Ladybird - Ladybug fingerless glove pattern – fourth in a series of bug gloves
- sharonoliveira0
- Feb 28
- 3 min read

The first bug glove design was a Stag beetle, a bug that I thought cool looking. The second bug glove design was a Weevil, a bug that I didn’t like. For the third bug glove design I chose the Scarab, a beetle worshipped as a God. The fourth design is a beetle I have loved for as long as I can remember, the bright, round and beautiful Ladybug.
Just like all of the other insects that I’ve researched, there are thousands of ladybird beetle species and not all of them are red with black spots. They can be brown with white spots, yellow with black spots, black with red spots, no spots, or many spots, and they all look adorable. Maybe its because of childhood nostalgia, memories of endless summers, the hum of cicadas and finding ladybugs on flowers. How many times did I put my finger in front of a ladybug and it would crawl onto my hand as if saying Sure, I’ll come hang out with you for a while? There was never any fear like with a wasp, or any revulsion like with a centipede. I would happily sit with a ladybug wandering on my hand for as long as it wanted. Cue up fuzzy edges on the memory picture and old-timey Louis Armstrong songs in the background…
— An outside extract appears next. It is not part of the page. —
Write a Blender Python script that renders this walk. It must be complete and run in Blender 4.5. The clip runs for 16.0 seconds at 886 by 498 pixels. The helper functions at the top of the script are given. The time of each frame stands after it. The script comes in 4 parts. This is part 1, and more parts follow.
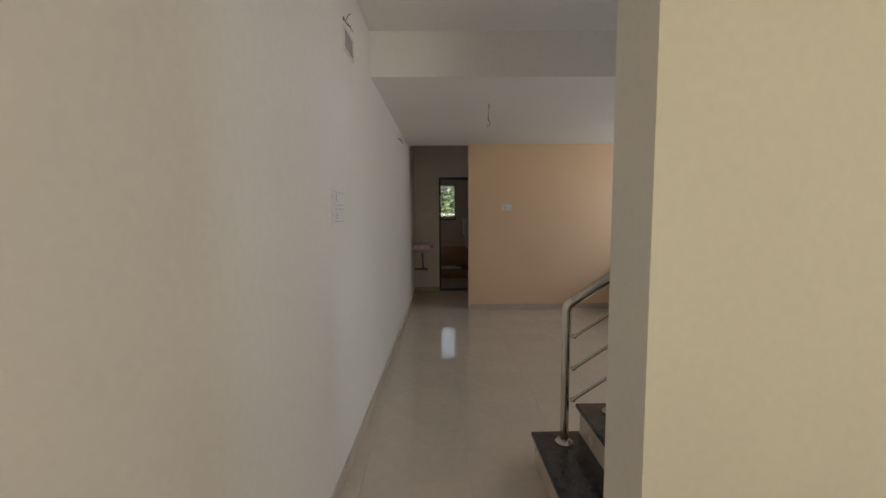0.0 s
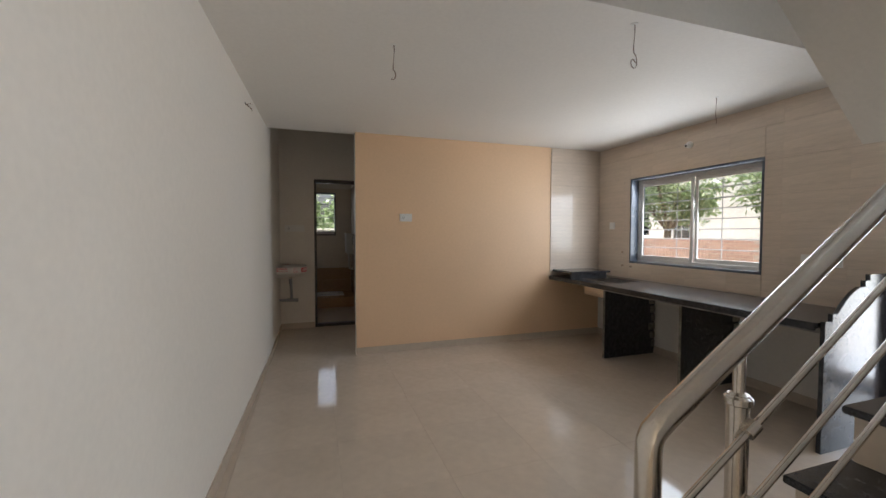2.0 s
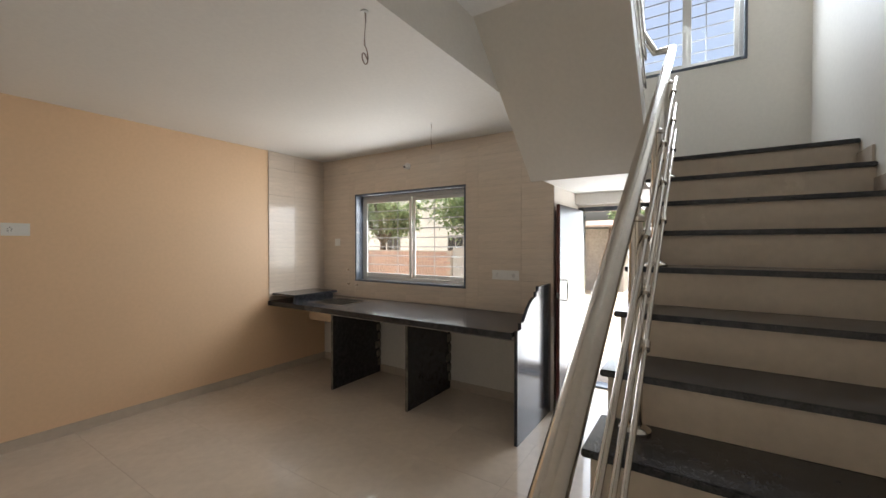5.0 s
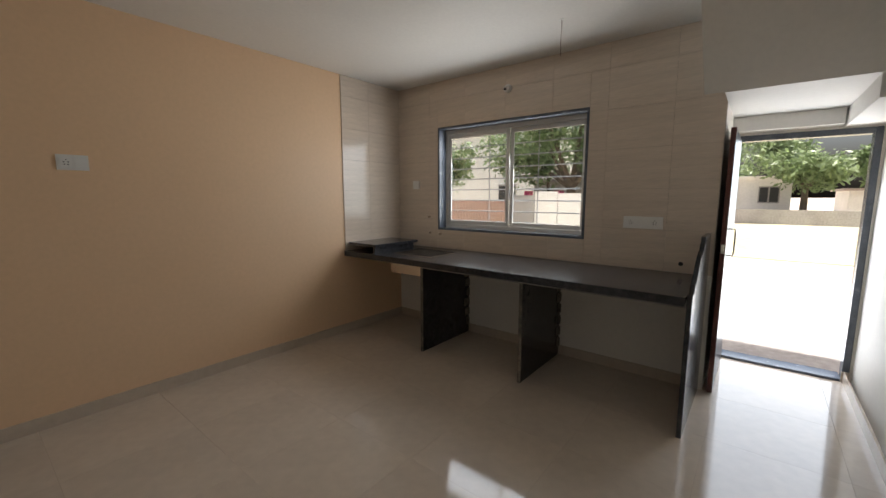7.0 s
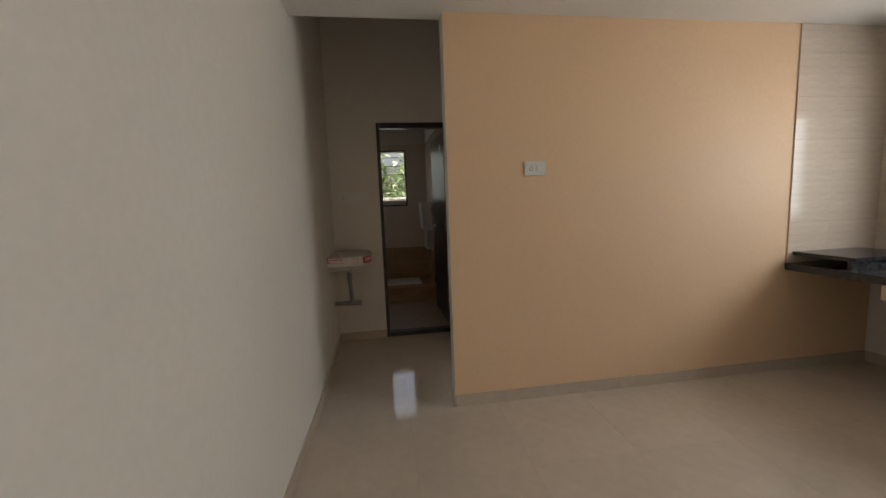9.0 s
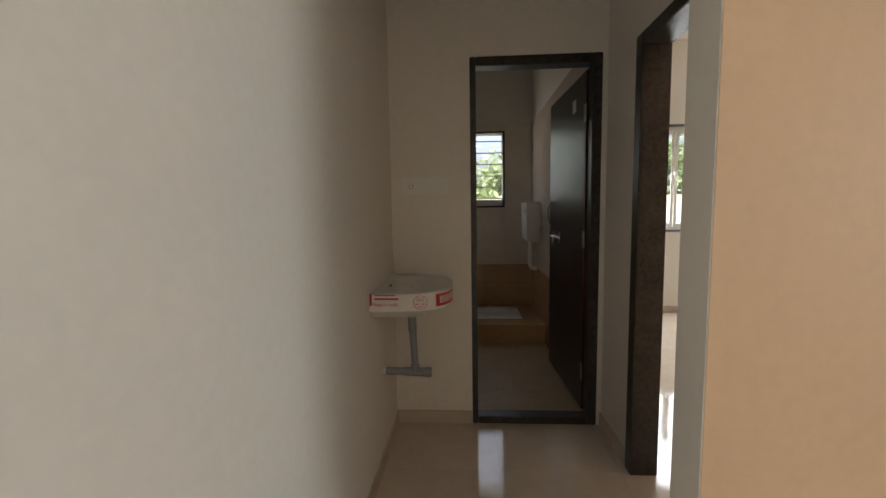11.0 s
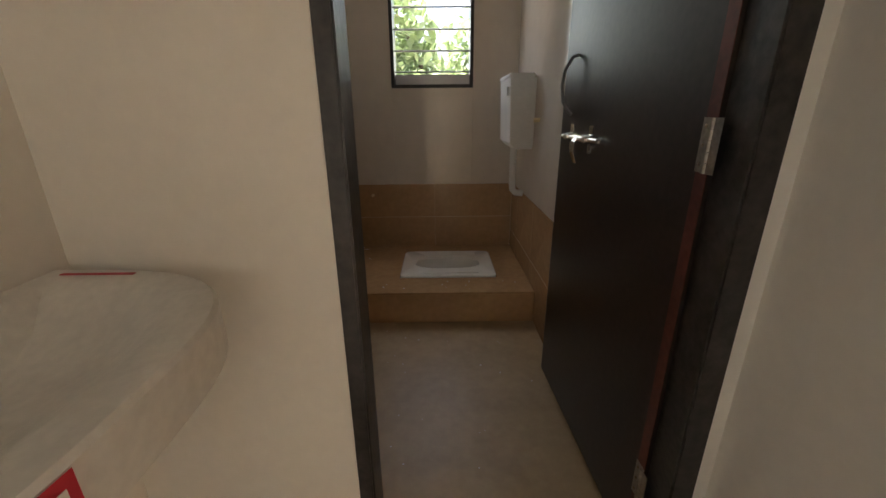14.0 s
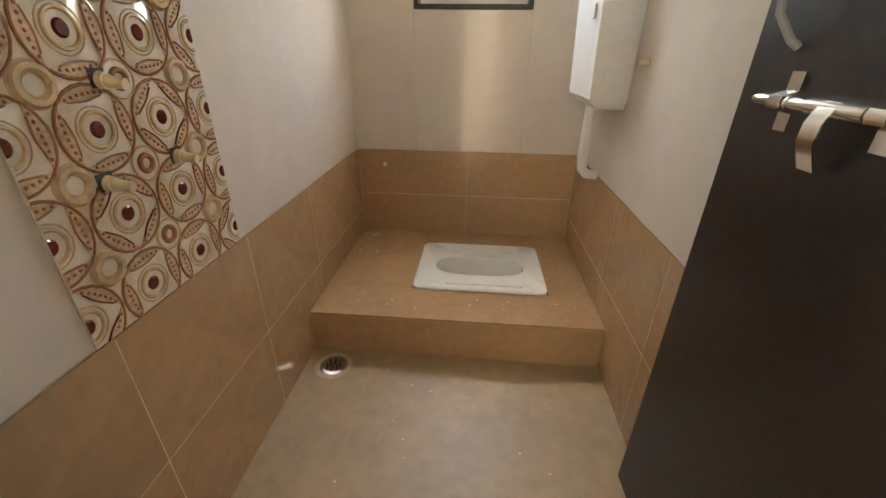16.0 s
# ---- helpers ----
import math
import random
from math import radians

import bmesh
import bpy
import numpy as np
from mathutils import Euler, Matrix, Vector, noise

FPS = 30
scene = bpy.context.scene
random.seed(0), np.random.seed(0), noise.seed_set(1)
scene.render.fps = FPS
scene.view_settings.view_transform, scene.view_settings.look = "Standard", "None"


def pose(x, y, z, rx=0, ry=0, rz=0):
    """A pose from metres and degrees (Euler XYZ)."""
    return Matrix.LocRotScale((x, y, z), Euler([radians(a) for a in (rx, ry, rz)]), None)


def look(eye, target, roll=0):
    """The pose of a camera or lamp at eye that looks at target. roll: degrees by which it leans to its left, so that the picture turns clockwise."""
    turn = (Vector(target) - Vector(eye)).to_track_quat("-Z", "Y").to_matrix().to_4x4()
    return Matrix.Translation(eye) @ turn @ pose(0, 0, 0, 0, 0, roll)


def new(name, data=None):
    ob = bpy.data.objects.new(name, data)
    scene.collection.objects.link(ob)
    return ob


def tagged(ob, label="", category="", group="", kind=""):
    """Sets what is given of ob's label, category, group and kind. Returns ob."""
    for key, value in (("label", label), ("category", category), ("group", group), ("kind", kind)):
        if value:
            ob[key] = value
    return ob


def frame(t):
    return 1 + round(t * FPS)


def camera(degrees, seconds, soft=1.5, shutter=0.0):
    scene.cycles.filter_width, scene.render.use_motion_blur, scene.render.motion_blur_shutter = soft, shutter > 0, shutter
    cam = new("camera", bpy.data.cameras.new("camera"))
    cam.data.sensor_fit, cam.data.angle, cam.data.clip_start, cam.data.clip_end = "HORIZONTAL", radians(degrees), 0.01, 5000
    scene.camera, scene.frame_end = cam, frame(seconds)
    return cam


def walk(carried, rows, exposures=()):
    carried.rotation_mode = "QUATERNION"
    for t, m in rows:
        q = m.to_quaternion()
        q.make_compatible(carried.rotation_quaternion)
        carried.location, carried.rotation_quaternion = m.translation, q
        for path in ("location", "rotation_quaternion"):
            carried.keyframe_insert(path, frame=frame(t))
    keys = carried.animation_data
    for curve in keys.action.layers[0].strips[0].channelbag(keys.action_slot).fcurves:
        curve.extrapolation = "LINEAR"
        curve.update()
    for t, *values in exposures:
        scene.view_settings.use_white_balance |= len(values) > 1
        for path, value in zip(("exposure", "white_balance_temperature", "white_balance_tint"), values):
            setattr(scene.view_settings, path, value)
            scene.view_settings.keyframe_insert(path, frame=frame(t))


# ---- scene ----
cam = camera(96.6, 16.0)

PATH = [
    (0, (0.424, 0.888, 1.467), (0.455, 2.88, 1.297), -0.4),
    (0.5, (0.362, 1.277, 1.402), (0.477, 3.269, 1.266), -0.4),
    (1, (0.373, 1.669, 1.408), (0.517, 3.661, 1.295), -0.5),
    (1.5, (0.393, 2.035, 1.389), (0.767, 3.998, 1.296), -0.1),
    (2, (0.463, 2.377, 1.393), (1.085, 4.277, 1.315), 0.1),
    (2.5, (0.527, 2.594, 1.41), (1.334, 4.422, 1.34), 0.3),
    (3, (0.611, 2.739, 1.436), (1.714, 4.407, 1.378), 0.5),
    (3.5, (0.719, 2.754, 1.479), (2.16, 4.141, 1.481), 0.8),
    (3.7, (0.737, 2.759, 1.487), (2.31, 3.993, 1.531), 0.9),
    (5.8, (0.889, 3.1, 1.437), (2.573, 4.178, 1.387), 0.3),
    (6, (0.923, 3.209, 1.417), (2.586, 4.315, 1.31), 0.2),
    (6.5, (1.043, 3.459, 1.401), (2.655, 4.623, 1.188), 0.0),
    (7, (1.002, 3.706, 1.383), (2.549, 4.946, 1.116), -0.0),
    (7.5, (0.867, 3.889, 1.401), (2.242, 5.316, 1.133), -0.3),
    (8, (0.786, 3.957, 1.402), (1.77, 5.679, 1.145), -1.2),
    (8.5, (0.663, 4.096, 1.358), (1.233, 5.999, 1.129), -1.9),
    (9, (0.495, 4.43, 1.382), (0.786, 6.395, 1.148), -2.2),
    (9.2, (0.485, 4.599, 1.4), (0.683, 6.575, 1.159), -2.2),
    (11.3, (0.436, 6.393, 1.306), (0.305, 8.38, 1.122), -1.0),
    (11.5, (0.476, 6.548, 1.311), (0.324, 8.534, 1.124), -1.1),
    (12, (0.492, 6.84, 1.28), (0.17, 8.799, 1.042), -1.0),
    (12.5, (0.441, 7.064, 1.227), (-0.017, 8.973, 0.844), -0.8),
    (13, (0.485, 7.225, 1.218), (-0.078, 9.066, 0.68), -0.5),
    (13.5, (0.567, 7.489, 1.168), (0.23, 9.368, 0.573), -0.4),
    (14, (0.655, 7.844, 1.193), (0.67, 9.734, 0.538), -0.5),
    (14.5, (0.726, 8.200, 1.210), (0.752, 10.060, 0.506), -0.5),
    (15, (0.690, 8.480, 1.135), (0.740, 10.320, 0.358), 0.2),
    (15.5, (0.678, 8.588, 1.148), (0.657, 10.381, 0.261), 0.6),
    (16, (0.662, 8.624, 1.167), (0.518, 10.410, 0.278), 0.7),
]
walk(cam, [(t, look(eye, target, roll)) for t, eye, target, roll in PATH],
     exposures=[(0, 0.80, 6150, 9), (0.6, 1.05, 6100, 10), (1.5, 1.24, 6050, 11), (3.5, 1.42, 6300, 12), (5.8, 1.08, 6500, 11), (6.5, 0.85, 6400, 11), (7.0, 0.65, 6400, 11), (8.0, 0.66, 6700, 12), (8.5, 0.83, 6600, 11), (9.0, 1.17, 6600, 11), (11.5, 2.15, 6500, 10), (12.5, 2.72, 6600, 10), (13.0, 2.85, 6600, 10), (14.0, 3.05, 6500, 10), (14.5, 3.47, 6300, 10), (15.0, 4.45, 6500, 8), (16.0, 4.97, 6600, 7)])

# ---- world, sun, window and fill light ----
world = bpy.data.worlds.new("world")
scene.world = world
world.use_nodes = True
wn = world.node_tree
sky = wn.nodes.new("ShaderNodeTexSky")
sky.sky_type, sky.sun_disc = "NISHITA", False
sky.sun_elevation, sky.sun_rotation = radians(81), radians(-157)
sky.dust_density, sky.ozone_density = 9.0, 0.4
wn.links.new(sky.outputs[0], wn.nodes["Background"].inputs[0])
wn.nodes["Background"].inputs[1].default_value = 0.15

SUN_WAY = Vector((0.06, 0.14, -0.98))
sun_data = bpy.data.lights.new("sun", "SUN")
sun_data.energy, sun_data.angle, sun_data.color = 5.0, radians(0.6), (1.0, 0.96, 0.9)
sun = new("sun", sun_data)
sun.rotation_euler = SUN_WAY.to_track_quat("-Z", "Y").to_euler()


def opening_light(name, eye, target, w, h, power, color=(0.93, 0.97, 1.0)):
    """An area lamp that adds light in a window or door opening."""
    d = bpy.data.lights.new(name, "AREA")
    d.shape, d.size, d.size_y, d.energy, d.color = "RECTANGLE", w, h, power, color
    ob = new(name, d)
    ob.matrix_world = look(eye, target)
    return ob


opening_light("sky_light_kitchen_window", (4.40, 5.60, 1.55), (3.0, 5.60, 1.30), 1.4, 0.95, 13)
opening_light("sky_light_back_door", (5.14, 3.52, 0.95), (4.0, 3.52, 0.75), 0.75, 1.75, 10, (0.84, 0.92, 1.0))
opening_light("sky_light_stair_window", (5.14, 2.95, 3.6), (3.6, 2.75, 2.9), 0.8, 1.0, 17, (0.82, 0.91, 1.0))
opening_light("sky_light_bath_window", (0.62, 10.87, 1.8), (0.6, 9.6, 1.2), 0.5, 0.8, 0.34)
opening_light("sky_light_bedroom_window", (3.1, 11.27, 1.7), (2.6, 9.5, 1.0), 1.4, 1.2, 17)
# warm fill added from the front room's far end, its source unseen
opening_light("fill_light_front_room", (2.6, -3.05, 1.3), (1.2, 2.0, 1.2), 2.0, 2.1, 31, (1.0, 0.94, 0.83))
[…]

All grown up and I still love ladybugs, for the same reasons as when I was a kid. They are so darn cute! And of course, I adore them for all new reasons that I was previously unaware of like their voracious appetite for aphids and scaley bugs, the bane of my garden. Where I used to mow down all of the spent flowers and rake up all the fallen leaves in fall, now I leave them where they lay until late spring, both saving myself a whole lot of work when its starting to get cold outside, but more importantly giving the ladybugs (and others) places to hibernate over winter. Nature is amazing. I’m in the burbs, surrounded by boxy houses (just like mine), postage stamp manicured chemical lawns, and miles of pavement and cement. Yet just by ditching the grass, and not “cleaning-up” my yard it only took a few short years for my garden to become a super lush floral haven for all manner of small critters. You can always find ladybird beetles somewhere in my garden and it still makes me happy every time I see one.

When deciding to do a series of bug gloves, I resisted the urge to do Ladybird beetles first. It was my go-to thought on bugs and I could see myself spending 6 months going down a nothing but Ladybug path, ladybug socks, ladybug hats, ladybug scarves, ladybug sweaters, 5 different kinds of ladybug mitts and gloves… Its pretty easy for us creative types to get downright obsessive. If I went down that garden path I would probably never work on any other bugs, so very reluctantly I left ladybugs as the reward for completing 3 other bug designs first. And I’m glad I did. The other beetle gloves I did were a lot of fun, stretched my comfort zone and when it came time to do the ladybug, my thoughts on how I would do them had changed. I ended up tossing aside my initial designs and opted to make the Ladybug as big as I possible could on short gloves – they are the star of the show after all. I hope you enjoy this Ladybug fingerless glove knitting pattern as much as I have in making it.